La relation entre Vanessa et Carlo évolue. Dans la scène suivante, Carlo menace ouvertement Vanessa de rupture.

C’est une évolution plutôt positive pour Neil, qui n’en a pourtant pas connaissance et ne peut donc pas exploiter cette information : c’est donc encore une ironie dramatique.

La progression dramatique est respectée, le conflit monte en intensité : Neil va alors rencontrer un obstacle de taille : Vanessa envoie Whit l’intimider. La situation révèle le caractère éhonté de Vanessa. La rencontre entre Whit et Neil est une articulation importante, Neil s’écrase, conformément à son caractère, mais il donne à Whit deux informations importantes :
 Vanessa est peut-être enceinte ;
 Whit devrait se méfier d’un certain Carlo.

Effet immédiat :
 Whit déclare à Vanessa qu’il est prêt à l’épouser. Cette scène permet de caractériser plus avant les deux personnages. Whit est pantelant devant Vanessa, qui affiche son mépris pour les démonstrations amoureuses et la faiblesse de son amant.
 Whit suit Vanessa, conformément à son caractère jaloux.

N’ayant plus rien à perdre, Neil tente son va-tout : il aborde enfin frontalement Vanessa, dans un acte symétrique à la scène de la rencontre (l’achat d’une carte postale et une discussion à la caisse).

Mais l’obstacle est trop grand : la progression dramatique ne lui donne logiquement aucune chance de la séduire. Vanessa affiche clairement son mépris pour lui. Neil s’enfuit devant la violence des propos de Vanessa et sa menace d’appeler la police. C’est le climax.

Seul chez lui, Neil accepte visiblement son échec. Il prend des médicaments et se saoule pendant qu’à quelques mètres de là , Carlo et Vanessa s’apprêtent à dévergonder Pilar, la copine de Vanessa.

La scène est symétrique de la fin de l’exposition : Pilar s’était refusée au jeu sexuel proposé par Carlo, ici c’est Vanessa qui va tenter de convaincre sa copine dans le but visible de faire durer son couple. Des trois hommes présents dans le récit, elle choisit celui qui possède les attributs de la virilité.

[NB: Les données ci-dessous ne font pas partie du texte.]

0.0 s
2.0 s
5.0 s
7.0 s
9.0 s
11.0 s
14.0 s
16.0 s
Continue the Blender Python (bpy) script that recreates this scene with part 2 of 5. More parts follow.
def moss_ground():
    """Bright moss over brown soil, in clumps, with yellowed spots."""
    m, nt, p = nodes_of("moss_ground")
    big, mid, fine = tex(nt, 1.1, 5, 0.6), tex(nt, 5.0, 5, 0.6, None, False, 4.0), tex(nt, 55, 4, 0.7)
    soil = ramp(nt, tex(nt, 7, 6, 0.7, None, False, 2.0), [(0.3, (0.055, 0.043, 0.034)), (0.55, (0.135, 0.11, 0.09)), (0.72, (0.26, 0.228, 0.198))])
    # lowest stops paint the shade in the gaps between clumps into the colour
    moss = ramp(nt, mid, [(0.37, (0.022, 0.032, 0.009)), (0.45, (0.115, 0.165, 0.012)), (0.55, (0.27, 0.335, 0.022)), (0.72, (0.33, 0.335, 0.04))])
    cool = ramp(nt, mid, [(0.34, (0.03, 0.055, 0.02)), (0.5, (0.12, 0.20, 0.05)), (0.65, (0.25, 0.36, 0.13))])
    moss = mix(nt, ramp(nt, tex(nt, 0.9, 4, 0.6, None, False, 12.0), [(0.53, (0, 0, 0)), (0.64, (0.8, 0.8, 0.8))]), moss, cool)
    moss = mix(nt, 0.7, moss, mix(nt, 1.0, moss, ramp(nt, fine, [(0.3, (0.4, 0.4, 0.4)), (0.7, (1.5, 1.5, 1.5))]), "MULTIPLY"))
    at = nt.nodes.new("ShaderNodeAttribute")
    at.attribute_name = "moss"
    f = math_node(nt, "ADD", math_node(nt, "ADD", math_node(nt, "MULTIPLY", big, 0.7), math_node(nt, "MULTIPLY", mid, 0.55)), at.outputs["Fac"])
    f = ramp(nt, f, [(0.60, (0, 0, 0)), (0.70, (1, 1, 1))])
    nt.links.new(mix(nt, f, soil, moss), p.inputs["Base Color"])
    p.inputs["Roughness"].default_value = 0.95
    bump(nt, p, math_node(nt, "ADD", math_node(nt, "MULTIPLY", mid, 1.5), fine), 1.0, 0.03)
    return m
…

C’est alors que survient le plot point II : Whit, qui a probablement espionnée Vanessa, agresse Carlo. Il quitte ensuite le récit, blessé mais vengé.

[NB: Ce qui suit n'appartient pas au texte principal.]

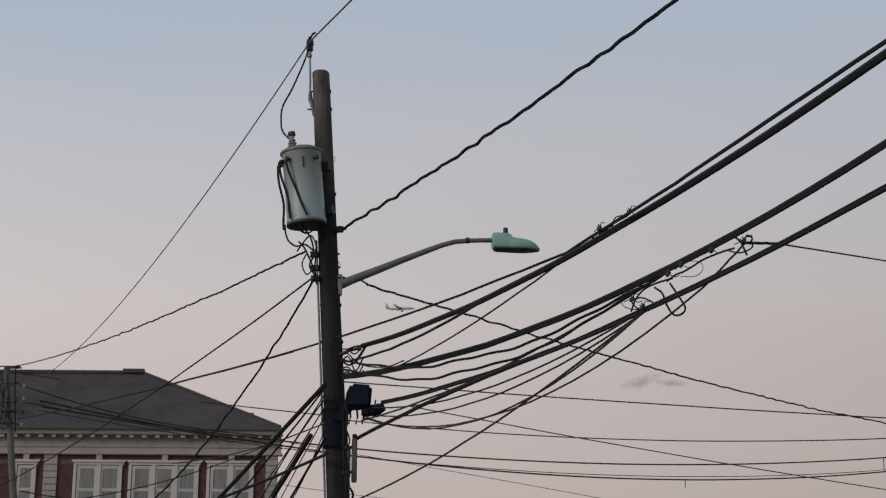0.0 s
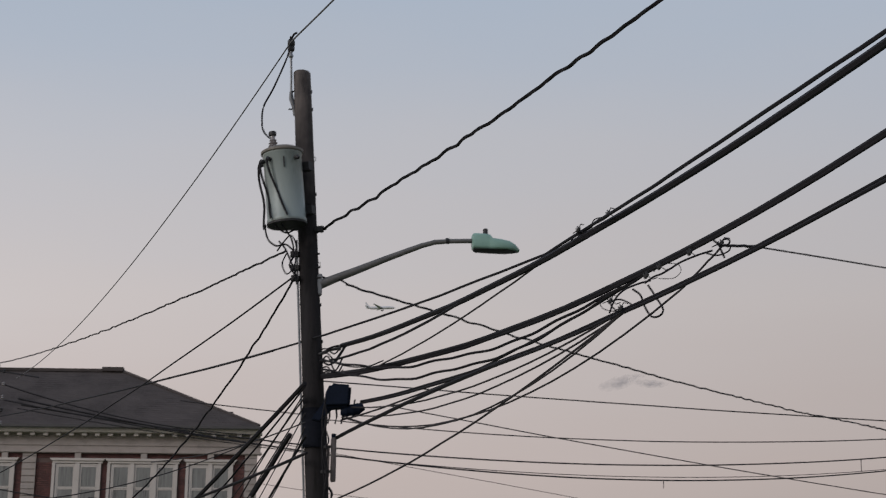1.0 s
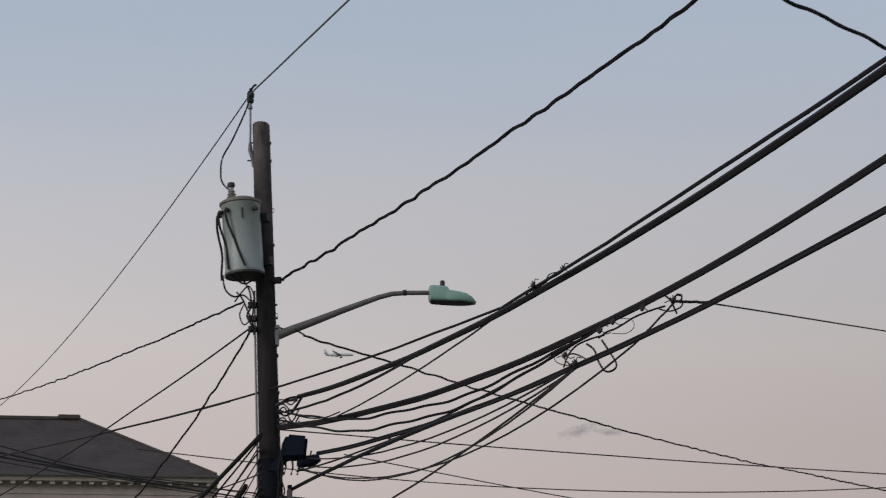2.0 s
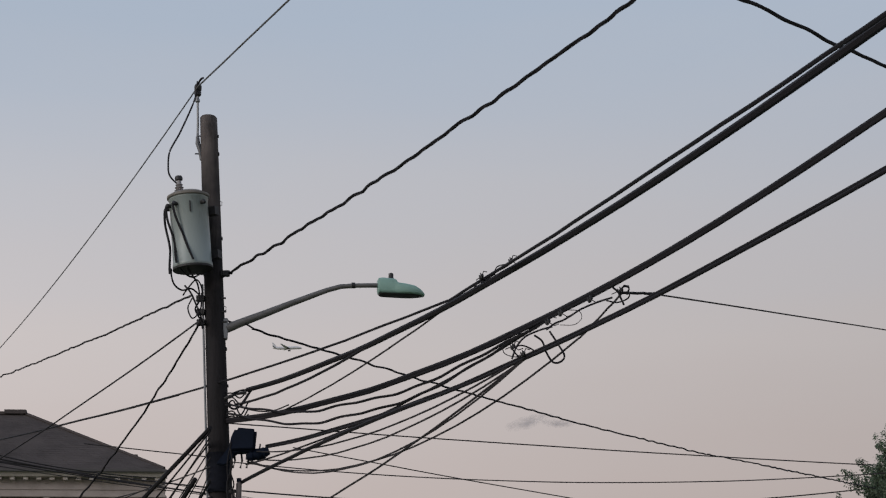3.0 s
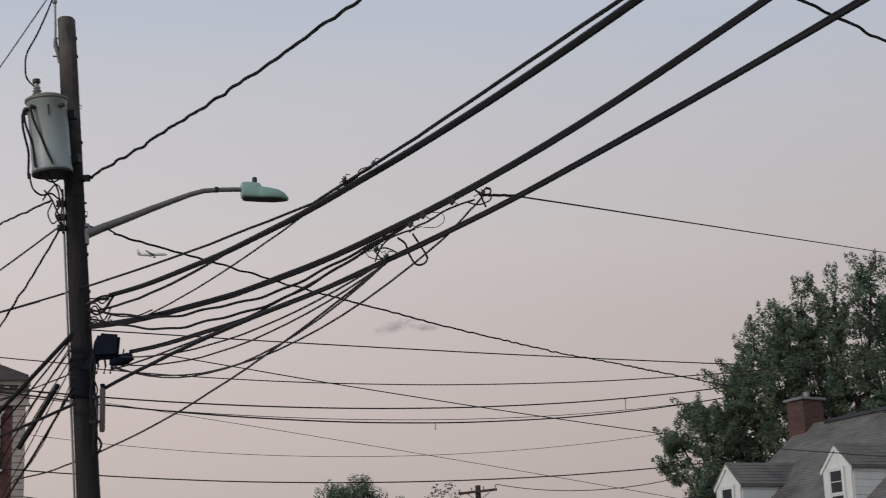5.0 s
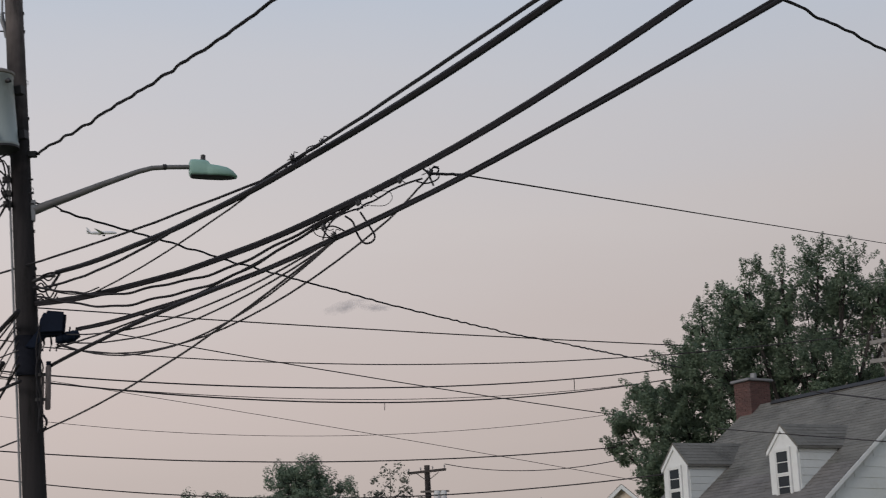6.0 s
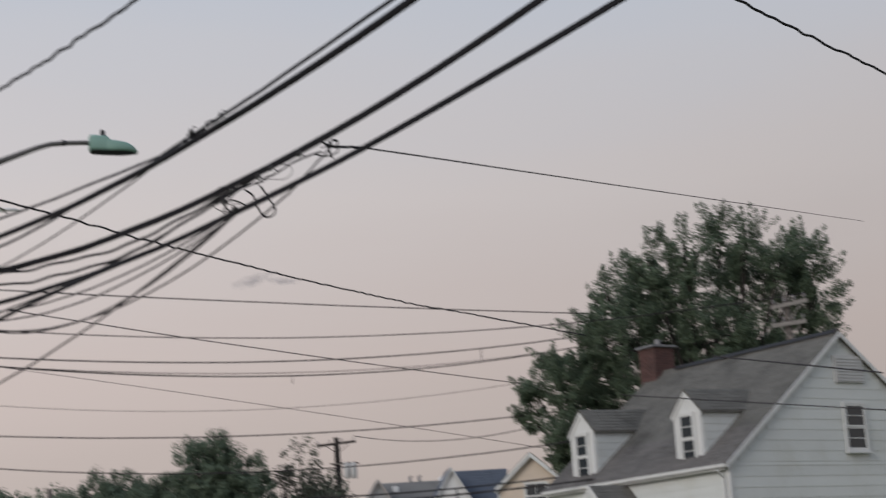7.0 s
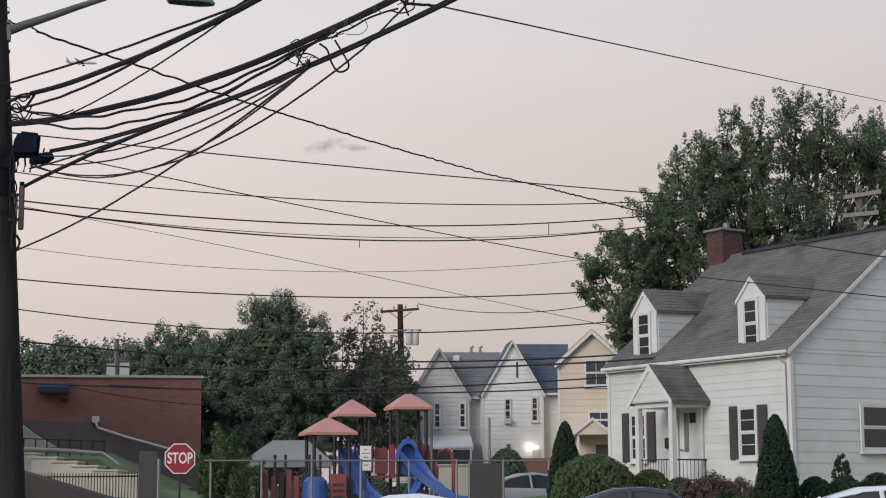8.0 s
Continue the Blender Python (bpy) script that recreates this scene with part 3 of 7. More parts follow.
for i, (x, top, low) in enumerate(((-3.17, 5.22, 4.25), (-3.155, 5.1, 4.4), (-3.18, 5.3, 4.1), (-3.145, 4.95, 4.3))):
    random.seed(40 + i)
    jumper([(x + random.uniform(-0.02, 0.04), 18.78 + 0.02 * i, top + (low - top) * u) for u in (0, 0.2, 0.4, 0.6, 0.8, 1)], 0.009, label="black drop wire running down the pole")
jumper([(-3.12, 18.9, 4.30), (-3.08, 18.88, 4.22), (-3.12, 18.88, 4.12), (-3.16, 18.86, 4.22), (-3.12, 18.85, 4.32)], 0.014, label="small coil of black drop wire")
for i, z in enumerate((5.95, 5.88, 5.80, 5.72, 5.66)):
    random.seed(60 + i)
    jumper([on_pole(z) + Vector((0.11, -0.05, 0)), on_pole(z) + Vector((0.2, -0.12, 0.05 * random.uniform(-1, 1))), on_pole(z - 0.08) + Vector((0.28, -0.1, 0.06 * random.uniform(-1, 1))), on_pole(z - 0.05) + Vector((0.36, -0.06, 0.08))], 0.009, label="short slack wire at the cable clamps")
cl = thing("cable_clamp", on_pole(5.9) + Vector((0.13, -0.08, 0)), 0, "dark iron suspension clamp on the pole", "clamp")
part("eye", Geo().tube([(-0.06, 0.02, -0.03), (0.02, 0, 0.0), (0.10, 0, 0.03), (0.22, 0, 0.05)], [0.02, 0.022, 0.014, 0.022], 8), IRON, cl, smooth=True)
part("bolt", Geo().tube([(0.20, 0, 0.02), (0.21, 0, 0.08)], 0.014, 8), IRON, cl)

jumper([(-3.00, 19.18, 5.99), (-3.06, 19.16, 5.88), (-3.12, 19.12, 5.77)], 0.017, label="dark iron strut at the cable clamp")
jumper([(-3.02, 19.18, 5.98), (-3.12, 19.16, 5.97), (-3.22, 19.14, 5.93)], 0.012, label="dark iron strut at the cable clamp")
jumper([(-3.12, 19.12, 5.77), (-3.19, 19.1, 5.74), (-3.26, 19.08, 5.78)], 0.012, label="dark iron strut at the cable clamp")
jumper([(-3.28, 19.0, 5.80), (-3.1, 19.0, 5.74), (-2.9, 19.0, 5.69), (-2.7, 18.9, 5.67), (-2.5, 18.7, 5.69)], 0.008, label="black tie wire from the pole to the trunk cable")


def lashing_clamp(place, turn, first=None):
    m = pose(*place, 0, -24, turn)
    if first:
        return copy_thing(first, m)
    t = tagged(new("lashing_clamp"), "small dark iron clamp with loose wire tails on the cables", "clamp", "clamps on the lashed cables")
    t.matrix_world = m
    part("body", Geo().tube([(-0.024, 0, -0.008), (-0.018, 0, -0.006), (0.018, 0, 0.006), (0.024, 0, 0.008)], [0.009, 0.015, 0.015, 0.009], 8), IRON, t, smooth=True)
    for x in (-0.018, 0.018):
        part("bolt", Geo().tube([(x * 0.7, -0.008, -0.022), (x * 0.7, -0.008, 0.028)], 0.005, 6), IRON, t)
    for k, (a, b) in enumerate((((0.05, 0.02), (0.09, -0.02)), ((-0.05, 0.03), (-0.10, 0.05)), ((0.03, -0.05), (0.07, -0.06)))):
        part("tail", Geo().tube([(0, 0.01 * k, 0), (a[0], 0.01 * k, a[1]), (b[0], 0.015 * k, b[1])], 0.004, 5), RUBBER, t)
    return t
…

Neil assiste à la scène sans intervenir. Il s’écroule sans force, saoul.

Arrive la résolution : scène de discussion entre la psychanalyste et Neil (symétrique de la fin de l’ouverture). Elle veut savoir si la bonne humeur de Neil est due à l’atteinte de son objectif, mais celui-ci dément. Son objectif n’était donc qu’apparent, dépasser ses fantasmes est son objectif réel et il semble ici atteint.

Carlo signifie violemment la rupture avec Vanessa, alors que celle-ci espère encore : le personnage de Vanessa aura donc évolué puisqu’elle manifeste plus d’attachement par ses attentions envers Carlo qu’elle ne l’a déclaré.

Une rencontre impromptue dans le métro permettra un état des lieux : collés l’un à l’autre dans un métro bondé, Neil manifeste qu’il a pris - littéralement - ses distances avec elle, en prenant l’initiative de la parole, ce qui donne l’indication d’une meilleure gestion de ses émotions. Vanessa quand à elle va aussi montrer de manière étrange des signes d’apaisement.